Lou Giramma’s childhood in a close knit neighborhood in Rhode Island showed him the significance of community. “My parents immigrated from Italy. I grew up in this neighborhood with a family-run bakery. A guy named Peter worked there. He was part of the family business and part of the community. He had a developmental disability, but we never thought about that at the time. He just delivered the bread. It never occurred to me that he wouldn’t or shouldn’t be part of the community.” Lou sees empowering the people we serve as vital to the development of strong communities. It’s the essence of his vision for our work now and into the future.
Lou was on his way to becoming an academic and was in a PhD program at Brandeis when he took a summer job at an intensive residential treatment program for adolescent girls with serious emotional disabilities and mental illness. It was his first chance to help others find meaning and his first encounter with a human service leader. He never went back to Brandeis, and his calling became both service and leadership.
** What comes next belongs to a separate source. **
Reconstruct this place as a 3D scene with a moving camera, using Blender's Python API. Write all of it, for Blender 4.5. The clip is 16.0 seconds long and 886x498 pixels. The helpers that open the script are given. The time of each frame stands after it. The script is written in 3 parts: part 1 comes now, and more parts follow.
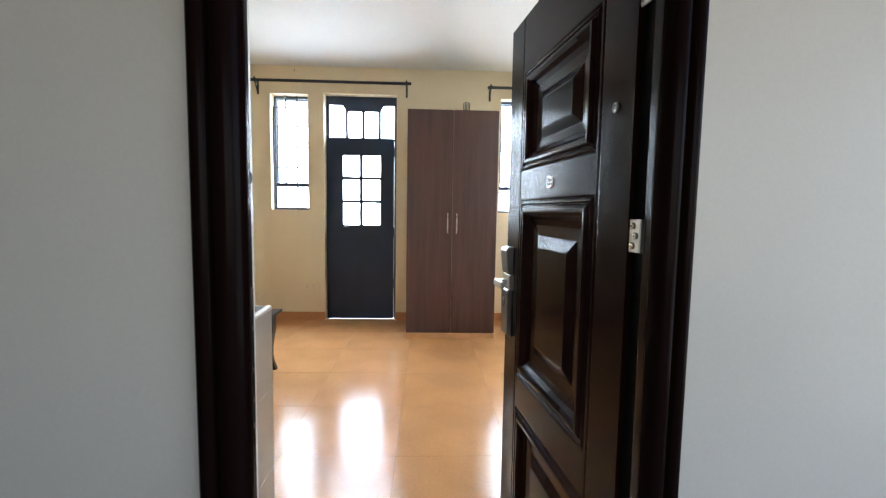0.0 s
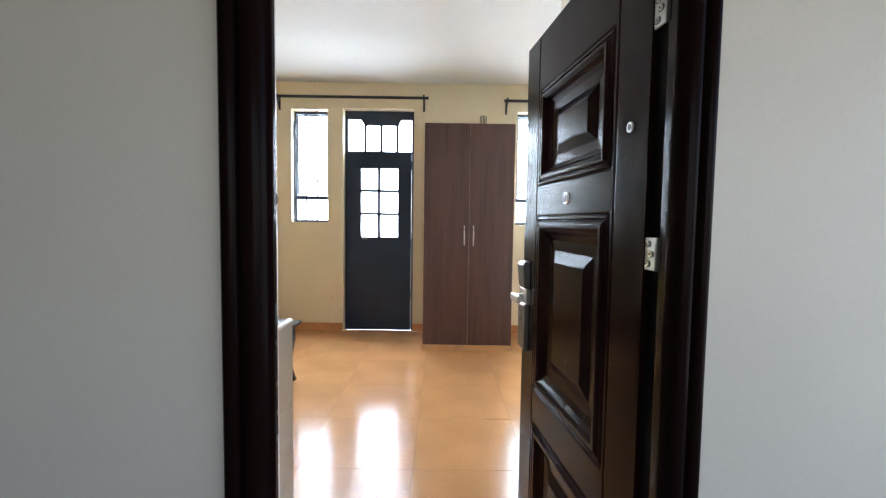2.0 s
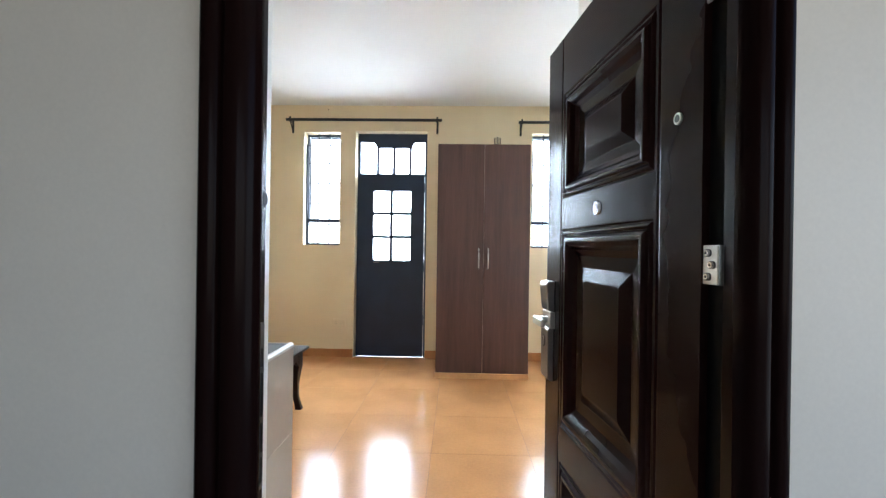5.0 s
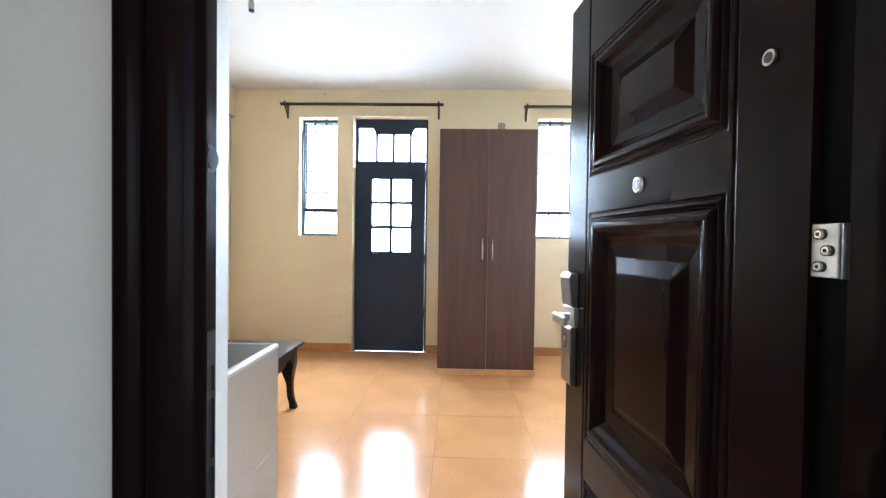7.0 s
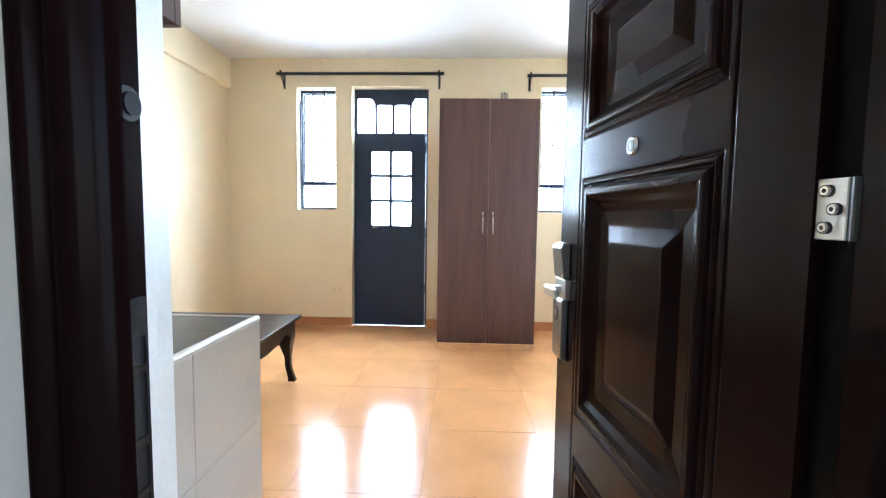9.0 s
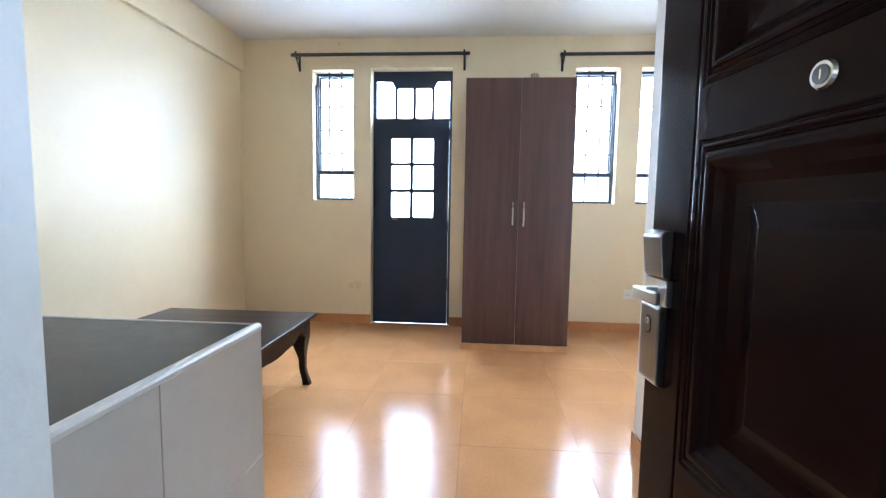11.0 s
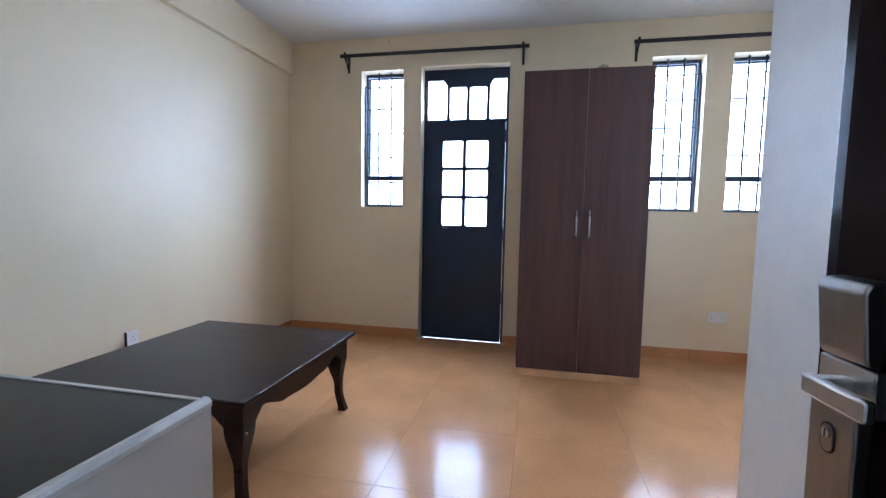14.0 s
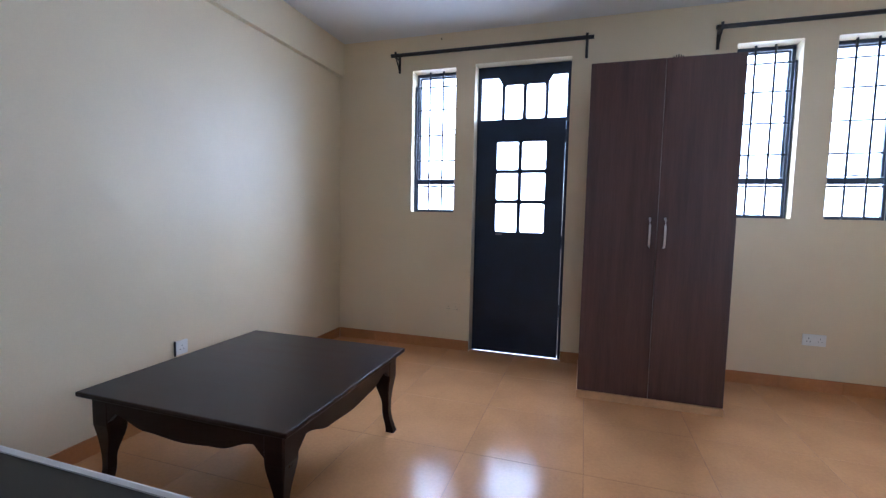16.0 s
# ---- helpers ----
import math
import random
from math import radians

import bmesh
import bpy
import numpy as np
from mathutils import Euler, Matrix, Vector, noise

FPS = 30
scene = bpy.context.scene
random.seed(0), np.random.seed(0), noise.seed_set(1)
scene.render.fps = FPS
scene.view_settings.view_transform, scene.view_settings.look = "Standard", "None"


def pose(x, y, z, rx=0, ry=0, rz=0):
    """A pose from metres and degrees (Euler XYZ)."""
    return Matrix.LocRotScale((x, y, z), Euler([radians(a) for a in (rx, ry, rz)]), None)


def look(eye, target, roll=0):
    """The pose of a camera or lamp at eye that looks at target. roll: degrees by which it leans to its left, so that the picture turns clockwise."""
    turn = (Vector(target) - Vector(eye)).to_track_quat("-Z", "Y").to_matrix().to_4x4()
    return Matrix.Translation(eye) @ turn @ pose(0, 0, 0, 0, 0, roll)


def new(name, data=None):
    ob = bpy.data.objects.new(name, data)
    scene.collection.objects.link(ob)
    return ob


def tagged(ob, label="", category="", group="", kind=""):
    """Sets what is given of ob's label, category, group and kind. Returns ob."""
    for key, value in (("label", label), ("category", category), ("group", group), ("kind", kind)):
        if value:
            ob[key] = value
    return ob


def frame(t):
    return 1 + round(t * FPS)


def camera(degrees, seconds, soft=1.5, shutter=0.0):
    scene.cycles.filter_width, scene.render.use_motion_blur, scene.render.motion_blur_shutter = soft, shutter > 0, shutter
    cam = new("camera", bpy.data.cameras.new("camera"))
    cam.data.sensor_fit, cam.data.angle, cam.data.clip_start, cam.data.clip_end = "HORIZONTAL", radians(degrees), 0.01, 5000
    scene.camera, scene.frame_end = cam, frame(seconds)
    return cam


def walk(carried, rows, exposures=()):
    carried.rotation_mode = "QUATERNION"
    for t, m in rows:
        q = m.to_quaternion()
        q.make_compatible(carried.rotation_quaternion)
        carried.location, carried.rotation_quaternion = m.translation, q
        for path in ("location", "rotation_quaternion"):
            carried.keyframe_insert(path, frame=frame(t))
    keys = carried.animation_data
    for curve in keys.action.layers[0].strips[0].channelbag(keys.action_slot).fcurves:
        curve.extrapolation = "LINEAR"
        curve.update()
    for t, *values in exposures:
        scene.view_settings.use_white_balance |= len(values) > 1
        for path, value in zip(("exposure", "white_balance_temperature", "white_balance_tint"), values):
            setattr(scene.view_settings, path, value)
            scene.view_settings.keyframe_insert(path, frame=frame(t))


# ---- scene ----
cam = camera(90.2, 16.0, soft=1.35)
PATH = [
    (0, (1.151, -5.114, 1.274), (1.23, -3.122, 1.106), 0.9),
    (0.5, (1.15, -5.118, 1.276), (1.21, -3.127, 1.105), 0.9),
    (1, (1.15, -5.115, 1.27), (1.192, -3.123, 1.108), 0.7),
    (1.5, (1.149, -5.124, 1.279), (1.172, -3.129, 1.137), 0.8),
    (2, (1.149, -5.135, 1.29), (1.152, -3.139, 1.169), 0.8),
    (2.5, (1.153, -5.13, 1.289), (1.14, -3.132, 1.196), 0.8),
    (3, (1.158, -5.094, 1.26), (1.131, -3.096, 1.191), 0.8),
    (3.5, (1.141, -5.085, 1.263), (1.098, -3.086, 1.216), 0.8),
    (4, (1.163, -5.069, 1.258), (1.108, -3.07, 1.231), 0.8),
    (6.5, (1.101, -4.846, 1.249), (1.044, -2.847, 1.254), 0.8),
    (7, (1.115, -4.802, 1.238), (1.06, -2.803, 1.199), 0.8),
    (7.5, (1.132, -4.793, 1.246), (1.076, -2.796, 1.172), 0.8),
    (8, (1.153, -4.774, 1.238), (1.095, -2.778, 1.131), 0.7),
    (8.5, (1.171, -4.759, 1.237), (1.107, -2.764, 1.105), 0.7),
    (9, (1.17, -4.742, 1.219), (1.09, -2.749, 1.07), 0.8),
    (11.5, (1.058, -4.325, 1.182), (0.892, -2.339, 1.007), 0.9),
    (12, (1.085, -4.201, 1.202), (0.897, -2.218, 1.028), 0.9),
    (12.5, (1.112, -4.118, 1.205), (0.883, -2.139, 1.035), 0.9),
    (13, (1.088, -4.096, 1.209), (0.807, -2.123, 1.043), 0.9),
    (13.5, (1.077, -4.088, 1.211), (0.736, -2.124, 1.052), 1.0),
    (14, (1.077, -4.09, 1.216), (0.67, -2.138, 1.057), 1.1),
    (14.5, (1.08, -4.078, 1.218), (0.609, -2.14, 1.059), 1.2),
    (15, (1.069, -4.041, 1.222), (0.539, -2.119, 1.067), 1.0),
    (15.5, (1.011, -3.96, 1.23), (0.439, -2.05, 1.078), 1.1),
    (16, (0.963, -3.884, 1.249), (0.357, -1.984, 1.094), 1.2),
]
EXPOSURES = [(0, 1.00, 6050, 10), (4, 1.02, 6000, 10), (6.5, 1.44, 5650, 9), (9, 1.66, 5480, 9), (11.5, 0.92, 5200, 11), (12.5, 0.66, 5020, 13), (14, 0.32, 4950, 16), (16, 0.02, 4980, 19)]
walk(cam, [(t, look(eye, target, roll)) for t, eye, target, roll in PATH], EXPOSURES)

# ---- world, sun, sky light in the openings, added corridor fill ----
world = bpy.data.worlds.new("sky")
scene.world = world
world.use_nodes = True
sky = world.node_tree.nodes.new("ShaderNodeTexSky")
sky.sky_type, sky.sun_disc = "NISHITA", False
sky.sun_elevation, sky.sun_rotation = radians(63), radians(270)
back = world.node_tree.nodes["Background"]
back.inputs["Strength"].default_value = 0.15
world.node_tree.links.new(sky.outputs["Color"], back.inputs["Color"])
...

Lou noticed early in his career that non-profit human service organizations didn’t always develop effective leadership structures or the developmental opportunities necessary to meet each person where they are, whether they were persons served or employees. “Human services has often fallen down around good leadership and good management.” What he saw too often were inconsistent services and uneven outcomes, with gaps in leadership. Since then, his service commitment has been to the field as well as the individuals we support.